On b-spline framelets derived from the unitary extension principle

Abstract

The spline wavelet tight frames considered in [A. Ron and Z. Shen, J. Funct. Anal., 148 (1997), pp. 408-447] have been used widely in frame based image analysis and restorations (see, e.g., survey articles [B. Dong and Z. Shen, MRA-based wavelet frames and applications, IAS Lecture Notes Series, vol. 19, Summer Program on The Mathematics of Image Processing, Park City Mathematics Institute, 2010; Z. Shen, in Proceedings of the International Congress of Mathematicians, Vol. IV, Hindustan Book Agency, Hyderabad, India, 2010, pp. 2834-2863]). However, except for the properties of the tight frame and the approximation order of the truncated frame series (see [Ron and Shen, J. Funct. Anal., 148 (1997), pp. 408-447; I. Daubechies et al., Appl. Comput. Harmon. Anal., 14 (2003), pp. 1-46]), there are few other properties of this family of tight frames that are currently known. The aim of this paper is to present a few new properties of this family that will provide some reasons why it is efficient in image analysis and restorations. In particular, we first present a recurrence formula for computing the generators of higher order spline wavelet tight frames from lower order ones. This simplifies the computations of the exact values of the functions in applications. Second, we represent each generator of spline wavelet tight frames as a certain order of derivative of some univariate box spline that satisfies a few additional properties. This is a crucial property used in [J.-F. Cai et al., J. Amer.
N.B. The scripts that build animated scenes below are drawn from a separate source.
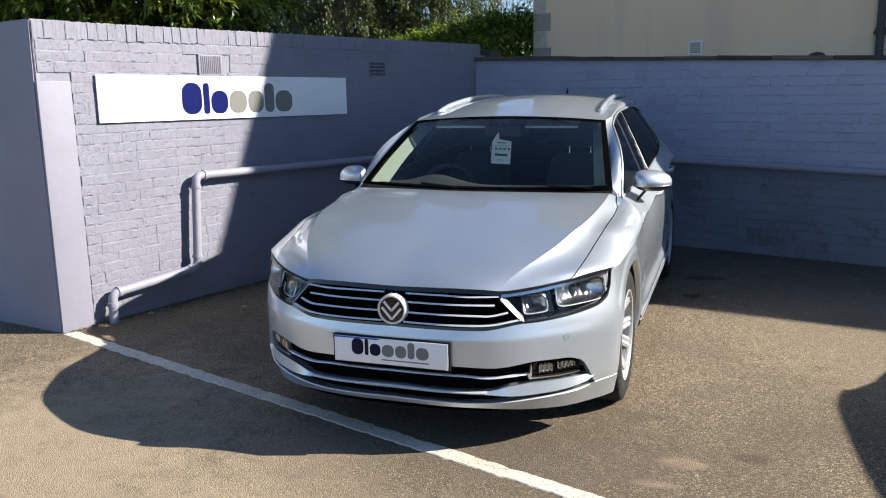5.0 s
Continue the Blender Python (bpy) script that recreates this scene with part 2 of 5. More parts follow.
# ---- surfaces of the yard ----
def asphalt_material():
    m = Mat("worn_asphalt", 0.92, 0.0, 0.35)
    mid, big = m.noise(38, 4, 0.75), m.noise(0.9, 5, 0.6)
    v = m.t.nodes.new("ShaderNodeTexVoronoi")
    m.t.links.new(m.co, v.inputs["Vector"])
    v.inputs["Scale"].default_value = 170
    sep = m.node("ShaderNodeSeparateColor", Color=v.outputs["Color"])
    fine = sep.outputs["Red"]
    base = m.ramp(fine, [(0.0, (0.042, 0.033, 0.021)), (0.40, (0.132, 0.103, 0.066)), (0.78, (0.225, 0.177, 0.115)), (1.0, (0.52, 0.42, 0.29))])
    base = m.mix(m.ramp(mid, [(0.35, (0, 0, 0)), (0.75, (0.45, 0.45, 0.45))]), base, (0.172, 0.130, 0.082))
    base = m.mix(m.ramp(big, [(0.40, (0, 0, 0)), (0.68, (0.6, 0.6, 0.6))]), base, (0.105, 0.080, 0.054))
    # oil marks, pale wear, broad tones and damp spots, each with its own ragged outline
    wob = m.noise(9, 4, 0.65)
    for x, y, rx, ry, c, k in ((1.46, -.59, .085, .07, (.05, .04, .032), .6), (1.19, -.71, .12, .06, (.36, .26, .18), .8), (1.10, -.93, .12, .04, (.33, .25, .19), .6),
                               (1.21, .12, .16, .10, (.10, .082, .06), .4), (1.10, 2.16, .09, .08, (.02, .02, .02), .8), (1.15, 2.78, .16, .11, (.02, .02, .02), .75),
                               (.98, -.25, .2, .07, (.08, .065, .05), .35), (1.34, .24, .13, .1, (.11, .09, .066), .35), (2.1, -.2, .12, .08, (.09, .08, .066), .4),
                               # (1.4, 3.9) puts the shade before the back wall into the tarmac's colour
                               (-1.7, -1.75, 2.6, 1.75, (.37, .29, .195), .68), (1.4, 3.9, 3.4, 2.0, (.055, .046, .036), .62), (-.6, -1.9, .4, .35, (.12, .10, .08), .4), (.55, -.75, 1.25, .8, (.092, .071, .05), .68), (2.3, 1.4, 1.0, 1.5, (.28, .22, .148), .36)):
        q = m.node("ShaderNodeVectorMath", Vector=m.co)
        q.operation = "SUBTRACT"
        q.inputs[1].default_value = (x, y, 0)
        w = m.node("ShaderNodeVectorMath", Vector=q.outputs[0])
        w.operation = "MULTIPLY"
        w.inputs[1].default_value = (1 / rx, 1 / ry, 0)
        d = m.node("ShaderNodeVectorMath", Vector=w.outputs[0])
        d.operation = "LENGTH"
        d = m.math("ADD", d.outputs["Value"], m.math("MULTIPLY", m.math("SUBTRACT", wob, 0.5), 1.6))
        # broad patches spread wider; the left-front pale one lifts the car's shadow too
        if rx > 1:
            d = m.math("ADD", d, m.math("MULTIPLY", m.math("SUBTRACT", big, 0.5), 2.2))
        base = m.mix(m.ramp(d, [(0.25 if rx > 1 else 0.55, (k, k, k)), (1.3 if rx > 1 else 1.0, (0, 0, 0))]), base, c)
    m.colour(base)
    m.bump(m.math("ADD", m.math("MULTIPLY", v.outputs["Distance"], -1.2), m.math("MULTIPLY", mid, 0.9)), 0.6, 0.004)
    return m.m


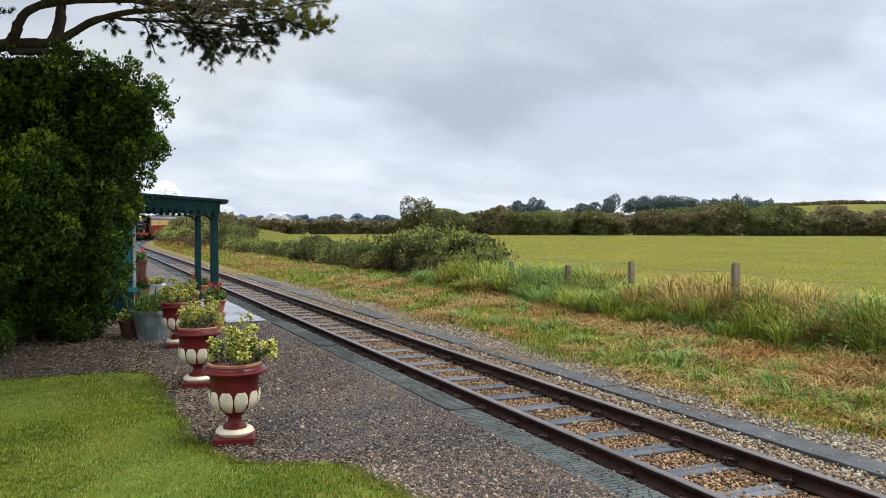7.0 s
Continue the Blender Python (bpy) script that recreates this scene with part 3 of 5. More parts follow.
def shrub():
    t = tagged(new("evergreen_shrub"), "large dense dark-green evergreen shrub on the leaf litter", "shrub")
    g = rng(21)
    lumps = [((-0.75, 14.3, 2.45), (1.5, 1.3, 1.85)), ((-0.2, 13.9, 3.25), (1.2, 1.1, 0.95)), ((0.72, 13.45, 3.5), (0.66, 0.7, 0.66)), ((0.52, 13.5, 2.95), (0.68, 0.7, 0.58)), ((0.35, 13.3, 3.85), (0.5, 0.5, 0.42)),
             ((0.12, 13.6, 2.25), (0.72, 0.9, 0.75)), ((-1.6, 13.2, 2.7), (1.1, 1.1, 1.35)), ((-0.02, 13.75, 1.45), (0.72, 0.75, 0.7)),
             ((-0.6, 13.3, 3.85), (0.95, 0.8, 0.55)), ((0.1, 14.1, 0.85), (0.45, 0.55, 0.6)), ((-0.9, 14.9, 0.9), (1.0, 0.6, 0.8)), ((-1.9, 14.8, 1.0), (0.9, 0.6, 0.9)),
             ((-1.55, 12.55, 2.2), (0.95, 0.75, 0.6)), ((-0.55, 12.75, 2.45), (0.7, 0.65, 0.6)), ((-1.6, 12.7, 1.65), (0.8, 0.6, 0.45)),
             ((-0.45, 14.1, 0.75), (0.75, 0.6, 0.68)), ((-1.35, 14.0, 0.85), (0.8, 0.6, 0.8)), ((0.05, 14.0, 0.6), (0.42, 0.45, 0.5)), ((-0.9, 13.2, 1.55), (0.9, 0.7, 0.55)),
             ((-0.75, 12.6, 1.75), (0.9, 0.7, 0.5)), ((-0.05, 13.05, 1.6), (0.55, 0.6, 0.45)), ((-1.7, 12.3, 1.45), (0.8, 0.7, 0.5)),
             ((0.42, 13.7, 1.95), (0.50, 0.5, 0.55)), ((0.27, 13.8, 1.25), (0.46, 0.5, 0.5)), ((0.14, 13.9, 0.7), (0.4, 0.45, 0.5))]
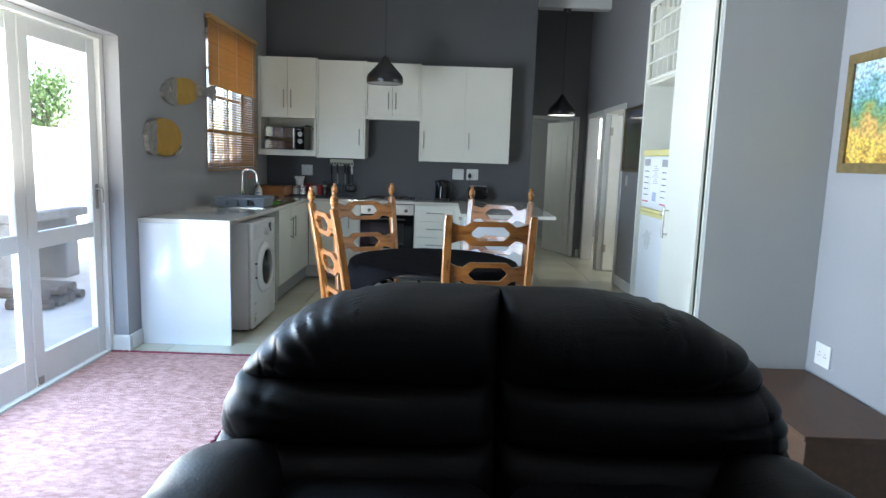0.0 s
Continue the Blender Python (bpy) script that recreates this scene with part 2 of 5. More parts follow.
KNOBG = mat("pale_grey_plastic", (0.5, 0.5, 0.5), 0.35, var=0.03, bump=0.01)
INKP = mat("faint_grey_print", (0.5, 0.5, 0.51), 0.5, bump=0)
INKR = mat("red_printed_bar", (0.5, 0.08, 0.1), 0.7, bump=0)
INKB = mat("blue_label_print", (0.12, 0.25, 0.45), 0.6, bump=0)
PAPER = mat("white_paper", (0.75, 0.76, 0.78), 0.8, var=0.02, bump=0)
FOIL = mat("coffee_foil", (0.6, 0.6, 0.6), 0.25, 1.0, var=0.3, scale=30, bump=0.6)
GOLDF = mat("dull_gold_frame", (0.20, 0.145, 0.06), 0.5, 0.3, var=0.3, scale=30, bump=0.2)
DARKF = mat("dark_gilt_frame", (0.05, 0.035, 0.025), 0.3, 0.2, var=0.3, bump=0.1)
LINEN = mat("white_linen", (0.72, 0.72, 0.73), 0.9, var=0.04, scale=5, fine=300, bump=0.2)
BLUEL = mat("pale_blue_linen", (0.32, 0.38, 0.55), 0.9, var=0.1, bump=0.1)
LIME = mat("lime_green_cloth", (0.25, 0.40, 0.06), 0.9, var=0.15, bump=0.1)
BEIGE = mat("beige_upholstery", (0.47, 0.40, 0.29), 0.85, var=0.1, bump=0.1)
HEADB = mat("grey_brown_headboard_wood", (0.11, 0.095, 0.09), 0.5, var=0.3, stretch=(1, 6, 8), bump=0.05)
PAVING = mat("sunlit_paving_brick", (0.50, 0.46, 0.42), 0.9, var=0.15, scale=4, fine=60, bump=0.2, rand=0.12)
PLASTER = mat("white_backdrop_plaster", (0.78, 0.77, 0.74), 0.9, var=0.05, bump=0.1)
STONE = mat("grey_stone_block", (0.30, 0.28, 0.26), 0.9, var=0.3, scale=5, fine=40, bump=0.4)
LEAF = mat("garden_leaf", (0.07, 0.13, 0.03), 0.6, var=0.4, scale=20, bump=0.1, tint=(0.12, 0.2, 0.05))
BARK = mat("bark", (0.12, 0.085, 0.06), 0.9, var=0.3, bump=0.4)
LAMPGLOW = glow("white_lamp_inside", (1.0, 0.97, 0.9), 0.35)
BEACH = painting("beach_painting", [(0.45, 0.25, 0.05), (0.75, 0.52, 0.1), (0.65, 0.38, 0.12), (0.25, 0.32, 0.1), (0.12, 0.30, 0.22), (0.30, 0.50, 0.62), (0.55, 0.68, 0.7)], 7, (0.0, 0.15, 0.35, 0.5, 0.62, 0.78, 0.95))
FOREST = painting("forest_painting", [(0.05, 0.035, 0.02), (0.13, 0.10, 0.05), (0.025, 0.04, 0.018), (0.085, 0.11, 0.035), (0.02, 0.035, 0.02), (0.10, 0.09, 0.10), (0.16, 0.17, 0.24)], 6, (0.0, 0.15, 0.3, 0.5, 0.65, 0.8, 0.95))
ART = stripes("orange_striped_weaving", [(0.0, (0.75, 0.05, 0.01)), (0.14, (0.8, 0.1, 0.015)), (0.2, (0.85, 0.45, 0.04)), (0.24, (0.85, 0.22, 0.03)), (0.48, (0.72, 0.09, 0.03)), (0.68, (0.85, 0.16, 0.02)), (0.74, (0.85, 0.55, 0.05)), (0.79, (0.75, 0.05, 0.015)), (0.9, (0.8, 0.1, 0.02))])

# ---- mesh helpers ----
ORG = {}


def thing(name, loc, label, category, group="", kind=""):
    e = new(name)
    e.location = loc
    e.empty_display_size = 0.05
    ORG[e] = Vector(loc)
    return tagged(e, label, category, group, kind)


def finish(bm, name, material, smooth=False):
    me = bpy.data.meshes.new(name)
    bmesh.ops.recalc_face_normals(bm, faces=bm.faces[:])
    bm.to_mesh(me)
    bm.free()
    me.materials.append(material)
    if smooth:
        for p in me.polygons:
            p.use_smooth = True
        me.set_sharp_from_angle(angle=radians(38))
    return me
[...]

Math. Soc., 25 (2012), pp. 1033-1089], where connections between total variational and wavelet frame based approaches for image restorations are established. Finally, we further show that each generator of sufficiently high order spline wavelet tight frames is close to a derivative of a properly scaled Gaussian function. This leads to the result that the wavelet system generated by finitely many consecutive derivatives of a properly scaled Gaussian function forms a frame whose frame bounds can be almost tight. © 2013 Society for Industrial and Applied Mathematics.